--- What is asked ---
Exclude the pictures and reproduce the remaining data exactly as written.

--- Supplied information ---
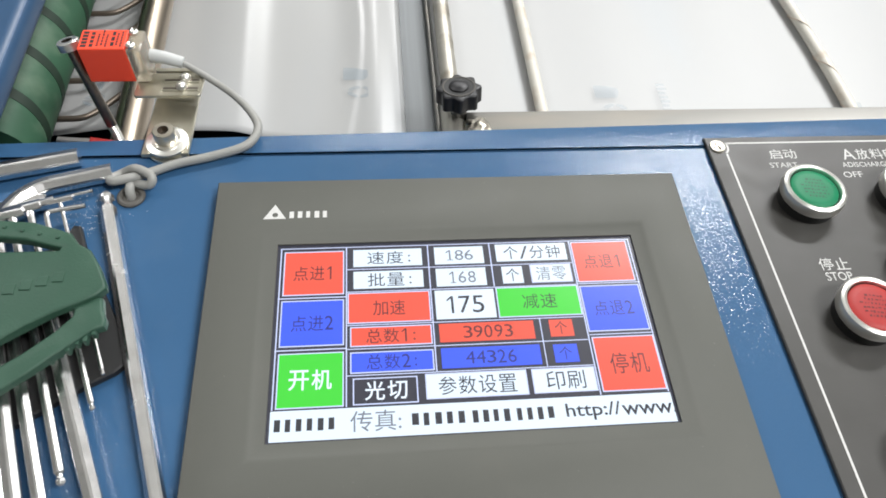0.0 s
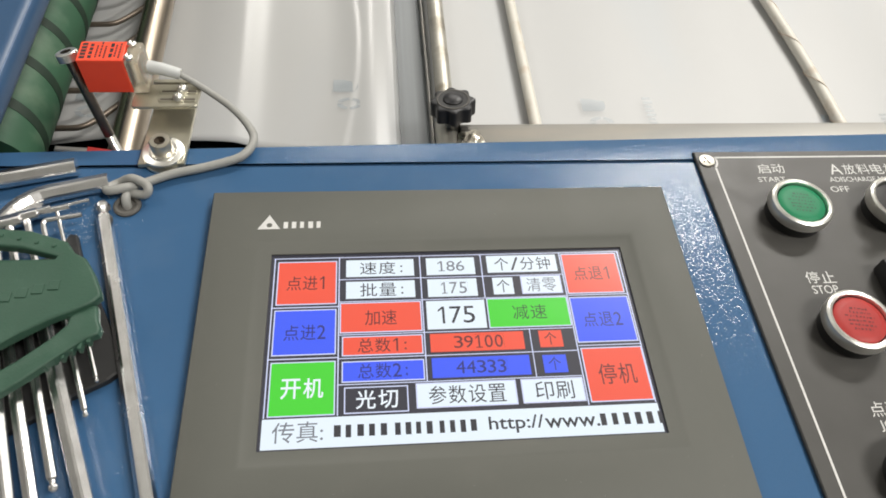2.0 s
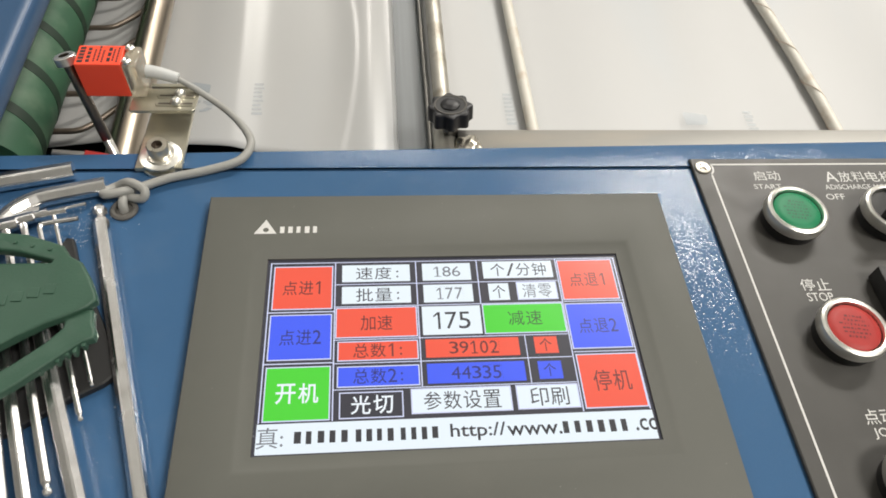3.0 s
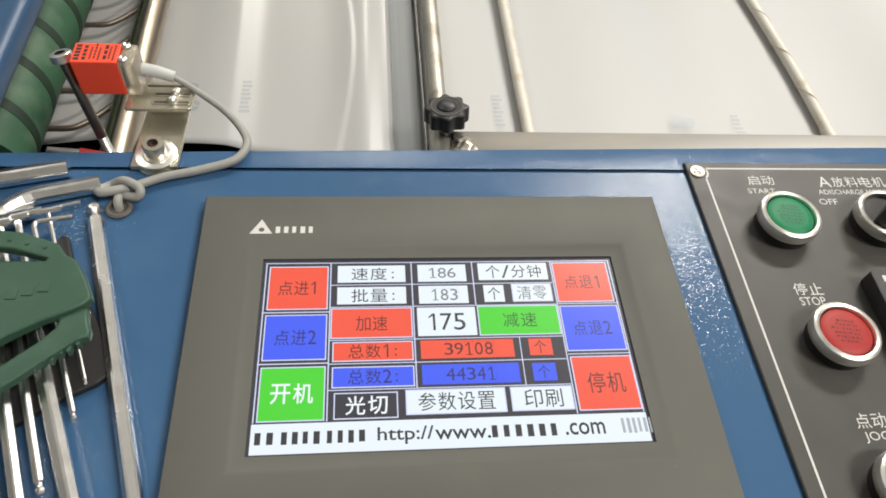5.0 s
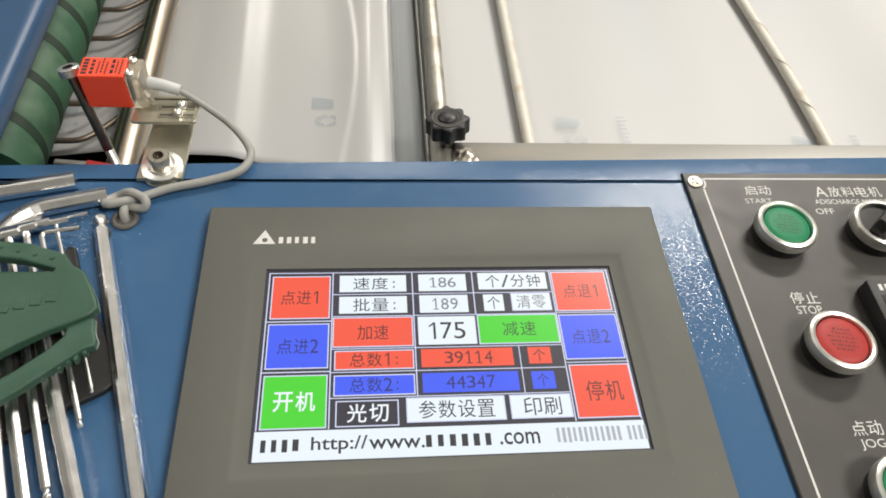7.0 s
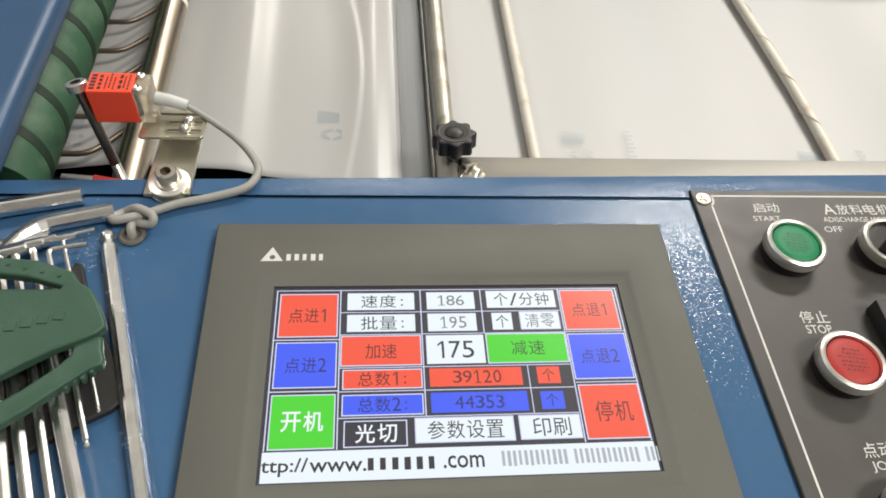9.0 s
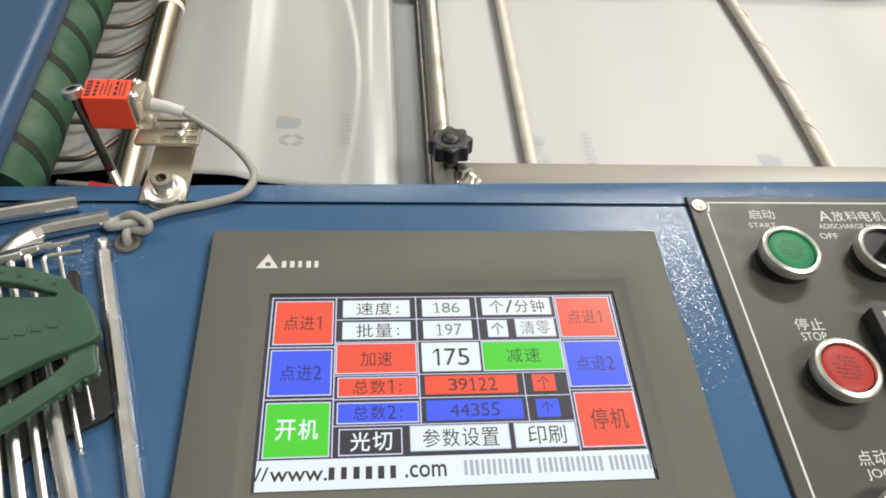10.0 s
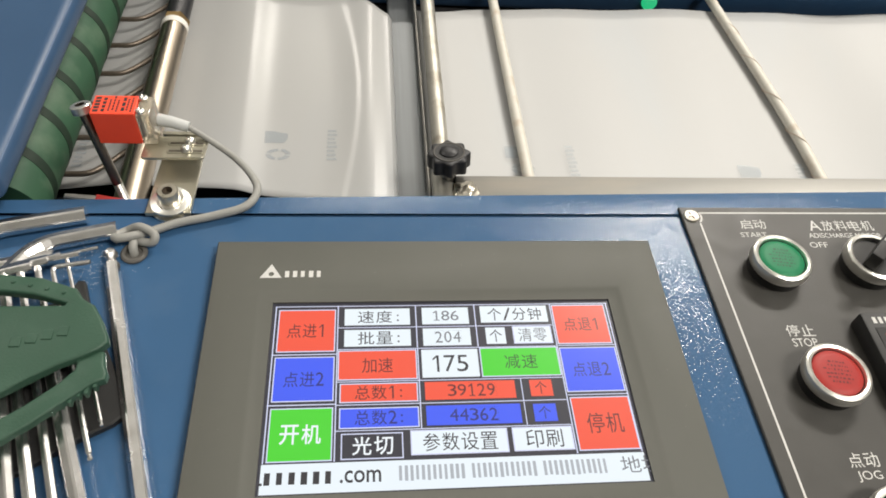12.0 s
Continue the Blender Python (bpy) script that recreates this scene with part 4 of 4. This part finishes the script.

--- Solution to this task ---
0.0 s
2.0 s
3.0 s
5.0 s
7.0 s
9.0 s
10.0 s
12.0 s
Continue the Blender Python (bpy) script that recreates this scene with part 4 of 4. This part finishes the script.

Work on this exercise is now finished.